Here’s something I want you to think about.
In July of 2015, somehow the United Arab Emirates landed several hundred armored vehicles in Yemen. Nobody filmed these landings. However, we saw the tanks leaving Aden on August 3, 2015. They included Leclerc main battle tanks converted for urban combat.
On August 4, 2015, a Saudi-Yemeni armored unit of unspecified size crossed into Yemen at the al-Wadiya border post.

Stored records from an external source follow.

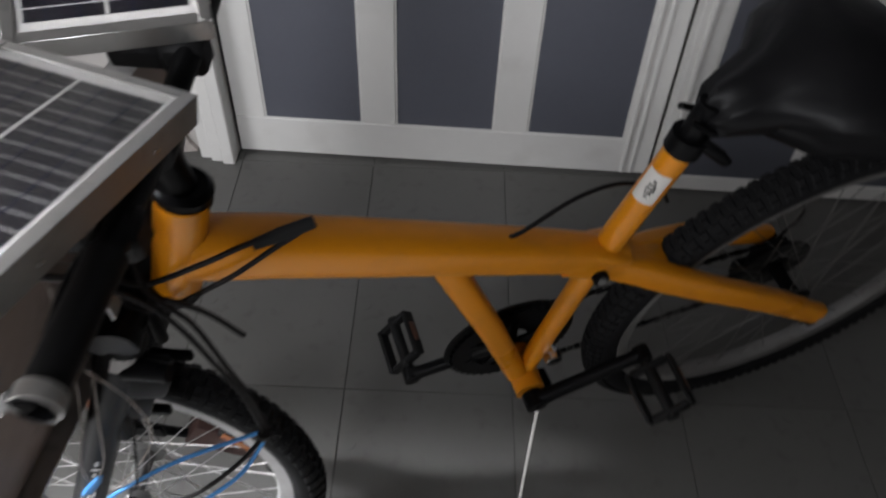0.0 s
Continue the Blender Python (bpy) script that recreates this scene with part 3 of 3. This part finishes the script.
# kickstand
place["frame"] = UPRIGHT
stand_foot = Vector((0.340, -0.868, 0.002))
stand_top = LEANING @ bike_at(0.432, 0.035, 0.262)
stand = part("kickstand", tube([stand_top, stand_foot], 0.0043, 12), M_STEEL, bicycle, "thin chrome kickstand with a black rubber foot")
low = stand_foot + (stand_top - stand_foot) * 0.16
part("rubber_foot", tube([low, low.lerp(stand_foot, 0.3), stand_foot + Vector((0.006, 0.002, 0.004))], [0.008, 0.0125, 0.0155], 12), M_PLASTIC, stand)
place["frame"] = LEANING
bm = bmesh.new()
box(bm, bike_at(0.435, 0.018, 0.258), (0.05, 0.045, 0.022), axes(AHEAD, LEFT, UP), 0.004)
part("stand_bracket", bm, M_BLACK, stand)
bm = revolve(bike_at(0.42, 0.020, 0.36), LEFT, [(0.0, -0.01), (0.012, -0.01), (0.014, 0.0), (0.012, 0.01), (0.0, 0.01)], 14, closed=False)
part("cable_guide", bm, M_STEEL, bicycle)

# ---- fork, stem and handlebar, turned to the right ----
place["frame"] = STEERED
fork = part("fork", section([Vector((-0.045, -0.868, 0.745)), Vector((-0.045, -0.79, 0.752)), Vector((-0.062, -0.695, 0.732))], 0.058, 0.046), M_BLACK, bicycle, "black suspension fork")
LEG_LOW, LEG_TOP = Vector((-0.2165, -0.923, 0.266)), Vector((-0.048, -0.846, 0.708))
leg_way = (LEG_TOP - LEG_LOW).normalized()
for side, shift in (("left", Vector((0, 0, 0))), ("right", Vector((0.007, 0.145, -0.022)))):
    a, b = LEG_LOW + shift, LEG_TOP + shift
    a = a.lerp(b, 0.15)
    bm = tube([a, a + leg_way * 0.012, a.lerp(b, 0.5), b - leg_way * 0.02, b], [0.0175, 0.0200, 0.0208, 0.0222, 0.0235], 20)
    part("slider", bm, M_BLACK, fork)
    part("dust_boot", tube([b - leg_way * 0.004, b + leg_way * 0.012, b + leg_way * 0.022, b + leg_way * 0.045], [0.0235, 0.0245, 0.0205, 0.0185], 20), M_PLASTIC, fork)
    bm = bmesh.new()
    box(bm, a + Vector((0.022, 0.004 if side == "left" else -0.004, -0.022)), (0.060, 0.008, 0.034), None, 0.003)
    part("fork_end", bm, M_BLACK, fork)
mid_l = LEG_LOW.lerp(LEG_TOP, 0.80)
bm = tube(smooth_line([mid_l, mid_l + Vector((-0.008, 0.03, 0.03)), mid_l + Vector((-0.008, 0.12, 0.022)), mid_l + Vector((0.007, 0.145, -0.022))]), 0.012, 12)
part("fork_arch", bm, M_BLACK, fork)
for k, up_at in enumerate((0.62, 0.635)):
    p = LEG_LOW.lerp(LEG_TOP, up_at) + Vector((0.026, 0.135 * k, -0.022 * k))
    bm = tube([p, p + Vector((0.012, 0.01 - 0.02 * k, 0.10))], [0.009, 0.007], 10)
    box(bm, p + Vector((0.022, 0.028 - 0.056 * k, 0.012)), (0.055, 0.012, 0.014), None, 0.003)
    part("front_brake_arm", bm, M_BLACK, fork)
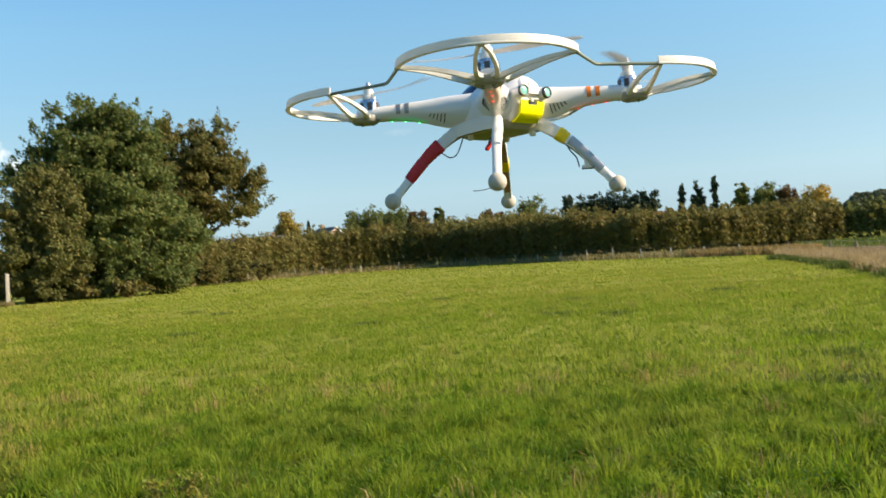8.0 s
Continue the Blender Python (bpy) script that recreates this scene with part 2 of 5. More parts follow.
# dark base paints shade between near tufts; a drier pale tone takes over beyond
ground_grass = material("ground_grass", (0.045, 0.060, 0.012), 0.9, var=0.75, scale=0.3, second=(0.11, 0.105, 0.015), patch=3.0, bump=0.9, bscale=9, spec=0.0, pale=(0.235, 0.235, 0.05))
grass_blade = material("grass_blade", (0.14, 0.19, 0.02), 0.6, spec=0.13, thin=0.55, var=0.65, scale=0.3, second=(0.24, 0.26, 0.04), patch=3.0,
                       island_colors=[(0.0, (0.180, 0.280, 0.018)), (0.4, (0.232, 0.328, 0.022)), (0.8, (0.285, 0.368, 0.028)), (0.97, (0.25, 0.27, 0.04)), (1.0, (0.42, 0.35, 0.15))])
meadow_pale = material("meadow_pale", (0.32, 0.30, 0.065), 0.85, spec=0.05, thin=0.5, var=0.6, scale=0.12, second=(0.38, 0.33, 0.06), patch=0.3, patch_color=(0.72, 0.86, 0.6),
                       island_colors=[(0.0, (0.27, 0.275, 0.05)), (0.6, (0.33, 0.31, 0.065)), (1.0, (0.42, 0.36, 0.10))])
meadow_soft = material("meadow_soft", (0.22, 0.26, 0.035), 0.8, spec=0.05, thin=0.5, var=0.6, scale=0.1, second=(0.29, 0.28, 0.05), patch=0.35, patch_color=(0.75, 0.88, 0.6),
                       island_colors=[(0.0, (0.215, 0.275, 0.033)), (0.6, (0.26, 0.31, 0.044)), (1.0, (0.32, 0.325, 0.06))])
weeds = material("weeds", (0.16, 0.17, 0.04), 0.8, spec=0.2, thin=0.3, var=0.6, scale=0.15, second=(0.24, 0.19, 0.07),
                 island_colors=[(0.0, (0.08, 0.10, 0.02)), (0.35, (0.13, 0.12, 0.03)), (0.7, (0.20, 0.13, 0.06)), (1.0, (0.28, 0.18, 0.09))])
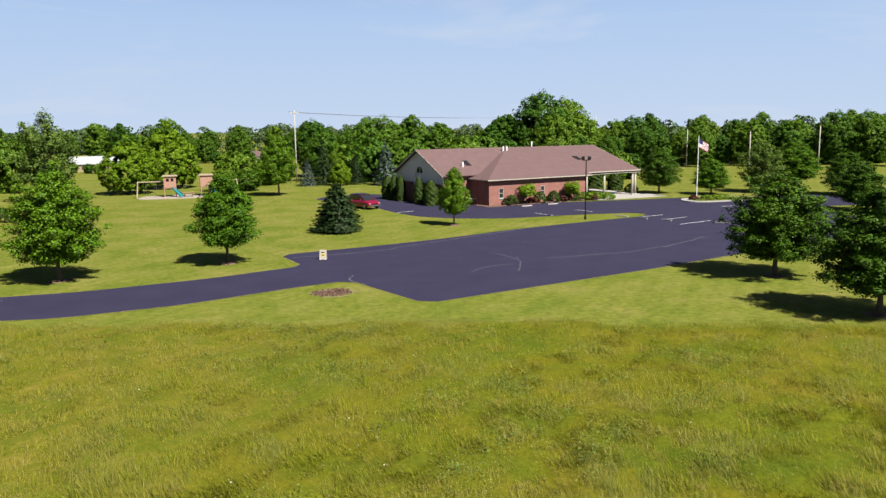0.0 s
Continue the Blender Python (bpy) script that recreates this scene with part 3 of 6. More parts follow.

Qatar sent 200 armored vehicles on September 7, 2015. The overwhelming majority of these tanks, light armored vehicles, infantry fighting vehicles, armored personnel carriers, self-propelled howitzers, and mine resistant ambush protected vehicles (MRAPs) have disappeared. Nobody has explained how they were transported, where they went, or how they’re being used. The only tanks and armored vehicles we’ve seen in combat are Yemeni.
The Saudi-led Coalition has virtually perfect operations security (OPSEC). I’ve never seen anything like it. We know how many Russian soldiers, jets, and armored vehicles are in Syria, and we’ve seen videos of air strikes and ground combat.
In Yemen there’s no imagery of Coalition air strikes, ground troops fighting, or armored vehicles in combat, yet a very large, potent force is there. They’ve taken back five of the provinces that the Houthis had conquered; they’ve carried out amphibious landings in Aden and Mocha; and they’ve attacked in multi-pronged formations using air, land, and sea assets—all without being captured on camera. They’ve concealed themselves like…Israelis.
This means that far more is going on than we know, and the Coalition plans are far more ambitious than the “experts” realize.
My gut tells me it’ll be something as audacious as the Entebbe raid. The only reason for the superhuman OPSEC is that something extremely dramatic is in the works. And this is just the warm-up. The alliance that will topple the mullahs, destroy Hezbollah, smash the Islamic State, and wipe out al-Qaeda is simply taking a brisk walk right now. Wait until this invisible army breaks into a flat-out sprint.
I can’t understand why I seem to be the only person who’s excited and optimistic about the Middle East.
Maybe I’m insane. If so, I don’t mind. It’s better than being negative.